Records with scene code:
------------------------------------------------
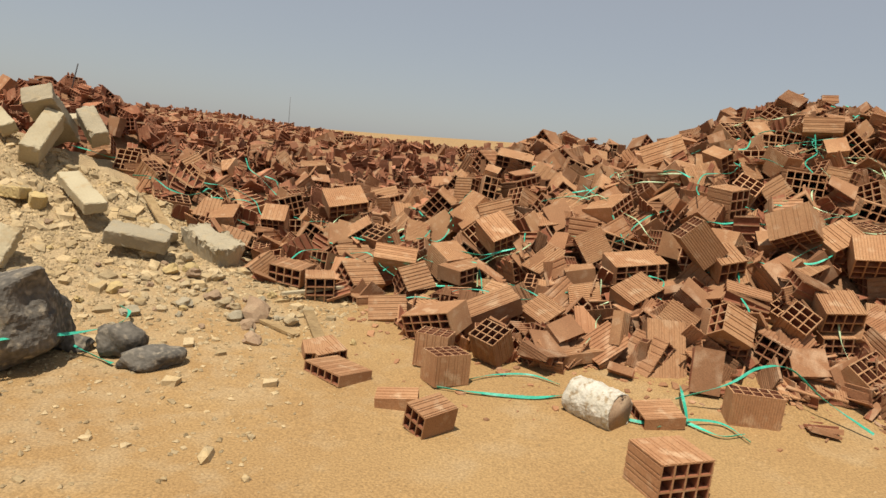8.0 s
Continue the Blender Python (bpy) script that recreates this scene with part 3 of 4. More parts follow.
paver((0.268, 0.204, 0.092), pose(-2.293, 3.132, 0.872, 18, -14, 117), YELLOW)
paver((0.142, 0.108, 0.096), pose(-2.465, 3.066, 0.938, -5, 2, 84), YELLOW)
paver((0.167, 0.127, 0.077), pose(-2.618, 2.705, 0.861, -9, -10, 103), YELLOW)
paver((0.155, 0.118, 0.069), pose(-2.533, 2.890, 0.907, 21, 10, 50), PINK)
paver((0.259, 0.197, 0.118), pose(-1.424, 3.208, 0.630, 20, -13, 29), YELLOW)
paver((0.248, 0.189, 0.109), pose(-1.332, 3.554, 0.867, -2, -18, 111), PINK)
paver((0.138, 0.105, 0.079), pose(-1.177, 3.320, 0.729, 1, -10, 157), PINK)
paver((0.221, 0.168, 0.076), pose(-1.952, 3.371, 0.779, 18, -8, 177), GREY)
paver((0.294, 0.224, 0.130), pose(-2.770, 3.146, 1.093, 4, 6, 173), PALE)
paver((0.302, 0.230, 0.104), pose(-2.820, 3.602, 1.103, 11, 7, 37), GREY)
paver((0.208, 0.158, 0.096), pose(-3.538, 3.389, 1.443, 12, -7, 174), GREY)
paver((0.194, 0.148, 0.083), pose(-2.589, 2.551, 0.765, -2, -13, 65), GREY)
paver((0.169, 0.128, 0.077), pose(-2.795, 2.696, 0.913, 3, 4, 12), PINK)
paver((0.151, 0.115, 0.073), pose(-2.553, 2.752, 0.859, 15, -6, 1), YELLOW)
paver((0.132, 0.100, 0.057), pose(-2.253, 2.742, 0.726, 18, -1, 56), PINK)
paver((0.163, 0.124, 0.056), pose(-2.377, 2.646, 0.733, 8, 7, 57), YELLOW)
paver((0.157, 0.119, 0.054), pose(-2.389, 2.469, 0.641, 27, -17, 10), PINK)
paver((0.165, 0.126, 0.059), pose(-2.293, 2.948, 0.817, 17, -17, 135), YELLOW)
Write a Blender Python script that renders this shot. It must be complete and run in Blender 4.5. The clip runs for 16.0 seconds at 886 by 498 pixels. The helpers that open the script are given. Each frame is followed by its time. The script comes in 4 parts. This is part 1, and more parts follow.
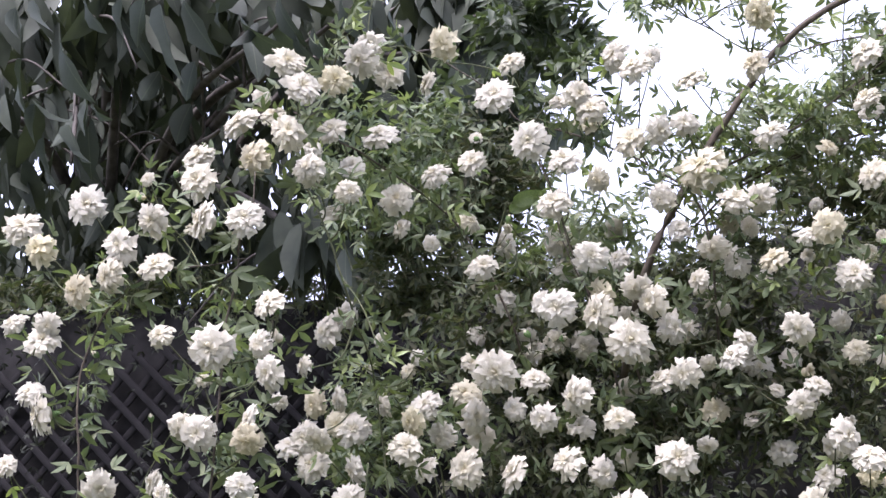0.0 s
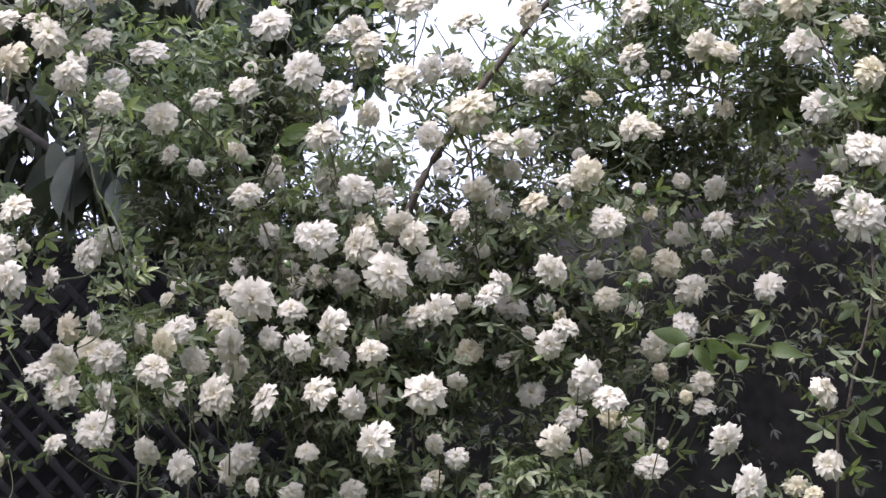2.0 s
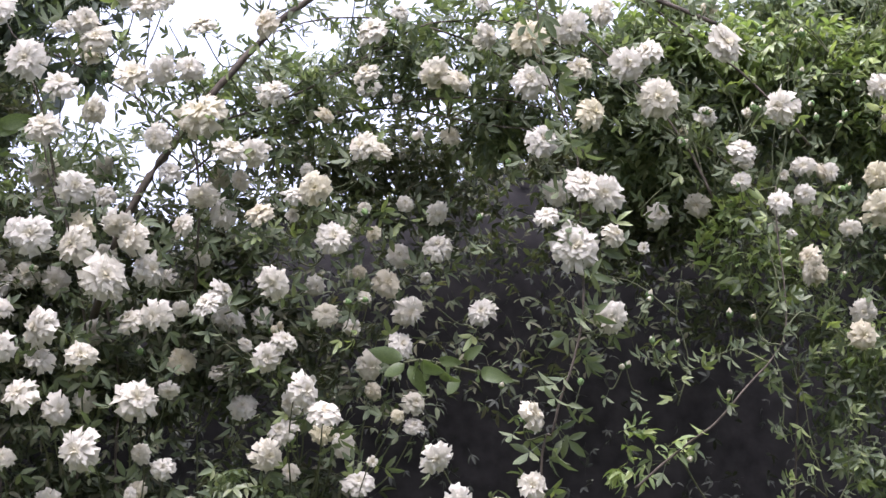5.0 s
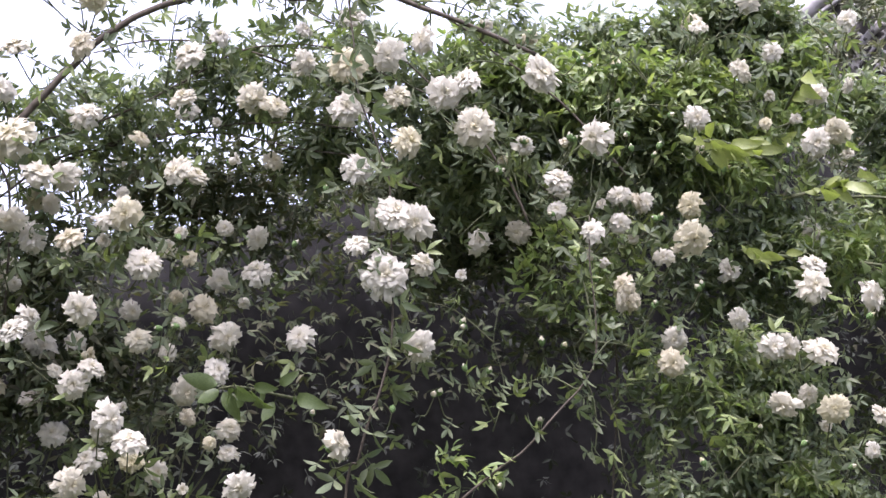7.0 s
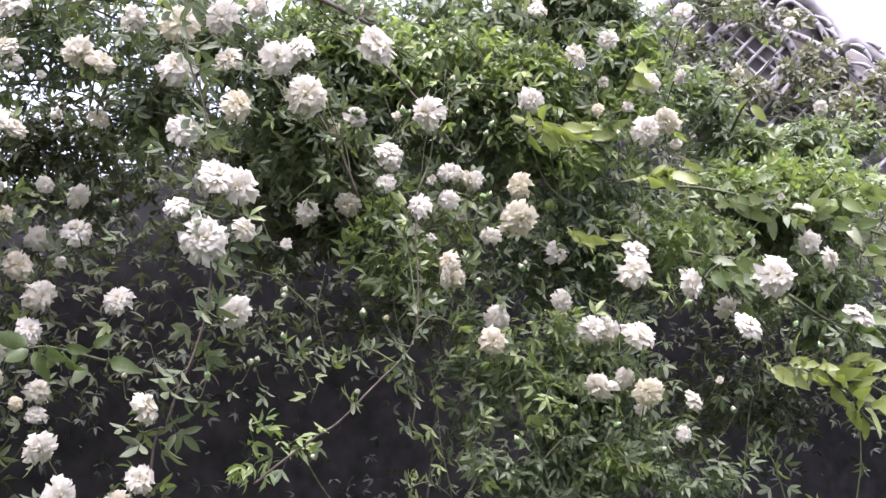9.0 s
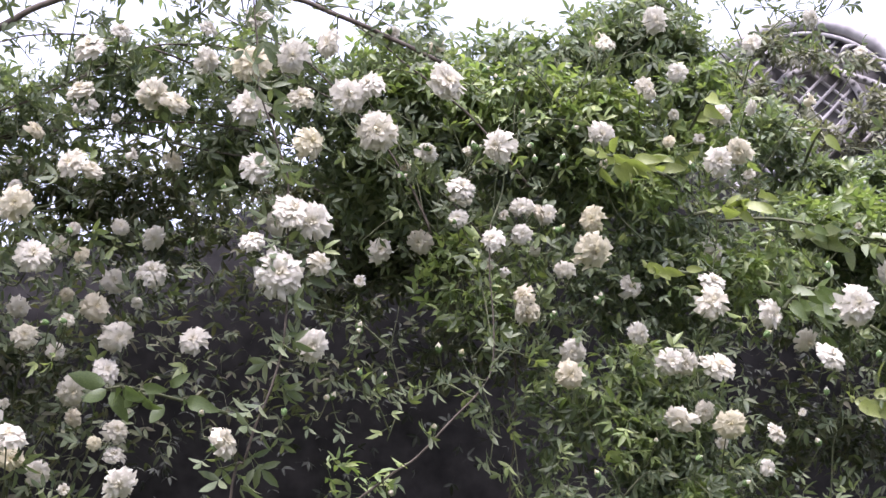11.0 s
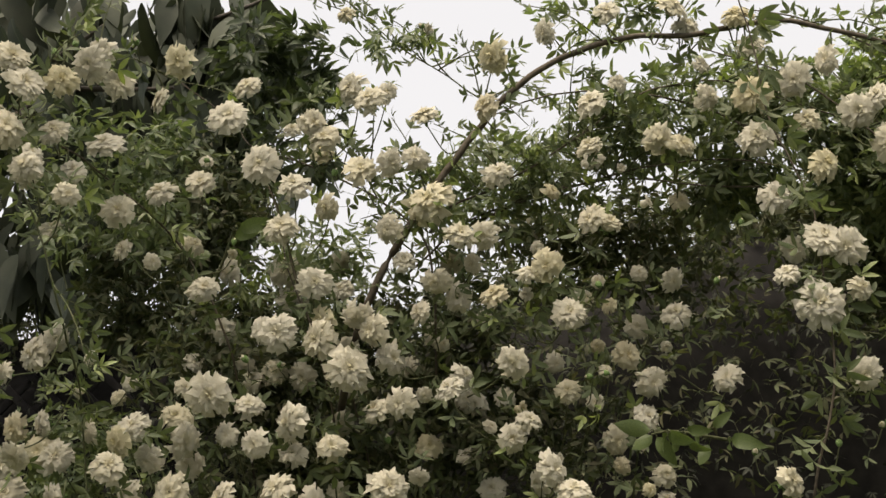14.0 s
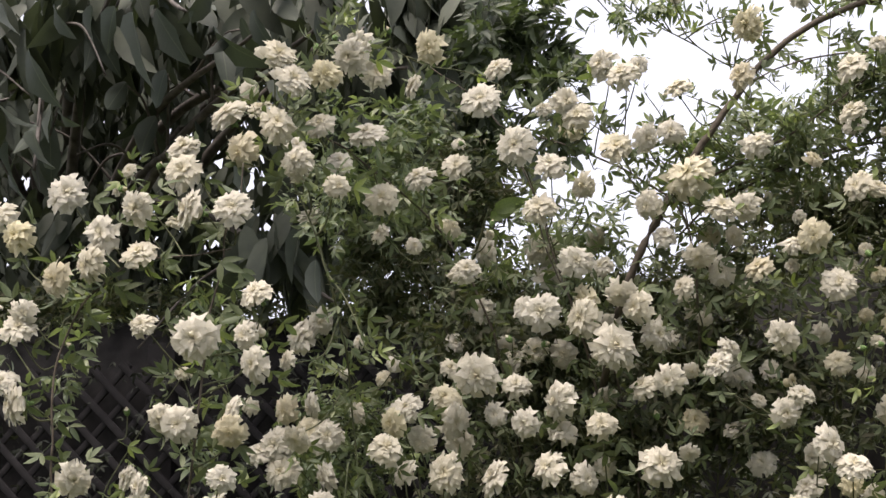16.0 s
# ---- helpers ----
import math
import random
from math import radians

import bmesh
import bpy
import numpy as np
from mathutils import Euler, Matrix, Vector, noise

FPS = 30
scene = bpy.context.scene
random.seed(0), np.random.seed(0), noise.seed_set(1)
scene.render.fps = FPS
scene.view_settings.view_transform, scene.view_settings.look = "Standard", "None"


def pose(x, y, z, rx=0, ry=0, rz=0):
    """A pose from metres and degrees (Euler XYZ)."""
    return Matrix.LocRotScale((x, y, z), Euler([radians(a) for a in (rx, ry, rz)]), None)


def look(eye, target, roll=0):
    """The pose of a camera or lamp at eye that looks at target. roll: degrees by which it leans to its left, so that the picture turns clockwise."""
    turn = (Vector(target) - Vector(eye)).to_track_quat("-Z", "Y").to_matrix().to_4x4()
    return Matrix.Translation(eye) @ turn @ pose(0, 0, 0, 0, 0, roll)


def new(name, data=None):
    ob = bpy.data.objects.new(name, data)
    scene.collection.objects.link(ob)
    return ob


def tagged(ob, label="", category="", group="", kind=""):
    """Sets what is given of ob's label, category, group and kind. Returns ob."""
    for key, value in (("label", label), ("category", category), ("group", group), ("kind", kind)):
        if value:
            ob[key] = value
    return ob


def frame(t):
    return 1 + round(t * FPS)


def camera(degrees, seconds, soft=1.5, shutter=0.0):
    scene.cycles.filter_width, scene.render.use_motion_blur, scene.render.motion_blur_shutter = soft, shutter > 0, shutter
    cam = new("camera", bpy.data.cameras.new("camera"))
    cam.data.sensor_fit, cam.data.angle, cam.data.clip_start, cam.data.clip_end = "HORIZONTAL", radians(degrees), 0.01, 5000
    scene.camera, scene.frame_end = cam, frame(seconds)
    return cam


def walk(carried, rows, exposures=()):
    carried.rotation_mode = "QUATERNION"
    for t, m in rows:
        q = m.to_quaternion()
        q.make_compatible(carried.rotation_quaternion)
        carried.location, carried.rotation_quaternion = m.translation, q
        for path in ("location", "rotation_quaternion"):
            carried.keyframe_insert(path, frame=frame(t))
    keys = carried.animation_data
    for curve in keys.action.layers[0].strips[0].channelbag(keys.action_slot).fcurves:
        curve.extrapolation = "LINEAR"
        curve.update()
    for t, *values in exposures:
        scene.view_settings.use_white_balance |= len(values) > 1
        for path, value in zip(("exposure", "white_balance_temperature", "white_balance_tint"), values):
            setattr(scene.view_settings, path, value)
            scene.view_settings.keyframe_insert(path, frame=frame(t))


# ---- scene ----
------------------------------------------------
• [WORK TO BE COMPLETED]
Extract the full listing above verbatim; pictures are to be left out of the copy.

• [SOLUTION FOR THIS PROBLEM]
8.0 s
Continue the Blender Python (bpy) script that recreates this scene with part 3 of 4. More parts follow.
paver((0.268, 0.204, 0.092), pose(-2.293, 3.132, 0.872, 18, -14, 117), YELLOW)
paver((0.142, 0.108, 0.096), pose(-2.465, 3.066, 0.938, -5, 2, 84), YELLOW)
paver((0.167, 0.127, 0.077), pose(-2.618, 2.705, 0.861, -9, -10, 103), YELLOW)
paver((0.155, 0.118, 0.069), pose(-2.533, 2.890, 0.907, 21, 10, 50), PINK)
paver((0.259, 0.197, 0.118), pose(-1.424, 3.208, 0.630, 20, -13, 29), YELLOW)
paver((0.248, 0.189, 0.109), pose(-1.332, 3.554, 0.867, -2, -18, 111), PINK)
paver((0.138, 0.105, 0.079), pose(-1.177, 3.320, 0.729, 1, -10, 157), PINK)
paver((0.221, 0.168, 0.076), pose(-1.952, 3.371, 0.779, 18, -8, 177), GREY)
paver((0.294, 0.224, 0.130), pose(-2.770, 3.146, 1.093, 4, 6, 173), PALE)
paver((0.302, 0.230, 0.104), pose(-2.820, 3.602, 1.103, 11, 7, 37), GREY)
paver((0.208, 0.158, 0.096), pose(-3.538, 3.389, 1.443, 12, -7, 174), GREY)
paver((0.194, 0.148, 0.083), pose(-2.589, 2.551, 0.765, -2, -13, 65), GREY)
paver((0.169, 0.128, 0.077), pose(-2.795, 2.696, 0.913, 3, 4, 12), PINK)
paver((0.151, 0.115, 0.073), pose(-2.553, 2.752, 0.859, 15, -6, 1), YELLOW)
paver((0.132, 0.100, 0.057), pose(-2.253, 2.742, 0.726, 18, -1, 56), PINK)
paver((0.163, 0.124, 0.056), pose(-2.377, 2.646, 0.733, 8, 7, 57), YELLOW)
paver((0.157, 0.119, 0.054), pose(-2.389, 2.469, 0.641, 27, -17, 10), PINK)
paver((0.165, 0.126, 0.059), pose(-2.293, 2.948, 0.817, 17, -17, 135), YELLOW)
Write a Blender Python script that renders this shot. It must be complete and run in Blender 4.5. The clip runs for 16.0 seconds at 886 by 498 pixels. The helpers that open the script are given. Each frame is followed by its time. The script comes in 4 parts. This is part 1, and more parts follow.
0.0 s
2.0 s
5.0 s
7.0 s
9.0 s
11.0 s
14.0 s
16.0 s
# ---- helpers ----
import math
import random
from math import radians

import bmesh
import bpy
import numpy as np
from mathutils import Euler, Matrix, Vector, noise

FPS = 30
scene = bpy.context.scene
random.seed(0), np.random.seed(0), noise.seed_set(1)
scene.render.fps = FPS
scene.view_settings.view_transform, scene.view_settings.look = "Standard", "None"


def pose(x, y, z, rx=0, ry=0, rz=0):
    """A pose from metres and degrees (Euler XYZ)."""
    return Matrix.LocRotScale((x, y, z), Euler([radians(a) for a in (rx, ry, rz)]), None)


def look(eye, target, roll=0):
    """The pose of a camera or lamp at eye that looks at target. roll: degrees by which it leans to its left, so that the picture turns clockwise."""
    turn = (Vector(target) - Vector(eye)).to_track_quat("-Z", "Y").to_matrix().to_4x4()
    return Matrix.Translation(eye) @ turn @ pose(0, 0, 0, 0, 0, roll)


def new(name, data=None):
    ob = bpy.data.objects.new(name, data)
    scene.collection.objects.link(ob)
    return ob


def tagged(ob, label="", category="", group="", kind=""):
    """Sets what is given of ob's label, category, group and kind. Returns ob."""
    for key, value in (("label", label), ("category", category), ("group", group), ("kind", kind)):
        if value:
            ob[key] = value
    return ob


def frame(t):
    return 1 + round(t * FPS)


def camera(degrees, seconds, soft=1.5, shutter=0.0):
    scene.cycles.filter_width, scene.render.use_motion_blur, scene.render.motion_blur_shutter = soft, shutter > 0, shutter
    cam = new("camera", bpy.data.cameras.new("camera"))
    cam.data.sensor_fit, cam.data.angle, cam.data.clip_start, cam.data.clip_end = "HORIZONTAL", radians(degrees), 0.01, 5000
    scene.camera, scene.frame_end = cam, frame(seconds)
    return cam


def walk(carried, rows, exposures=()):
    carried.rotation_mode = "QUATERNION"
    for t, m in rows:
        q = m.to_quaternion()
        q.make_compatible(carried.rotation_quaternion)
        carried.location, carried.rotation_quaternion = m.translation, q
        for path in ("location", "rotation_quaternion"):
            carried.keyframe_insert(path, frame=frame(t))
    keys = carried.animation_data
    for curve in keys.action.layers[0].strips[0].channelbag(keys.action_slot).fcurves:
        curve.extrapolation = "LINEAR"
        curve.update()
    for t, *values in exposures:
        scene.view_settings.use_white_balance |= len(values) > 1
        for path, value in zip(("exposure", "white_balance_temperature", "white_balance_tint"), values):
            setattr(scene.view_settings, path, value)
            scene.view_settings.keyframe_insert(path, frame=frame(t))


# ---- scene ----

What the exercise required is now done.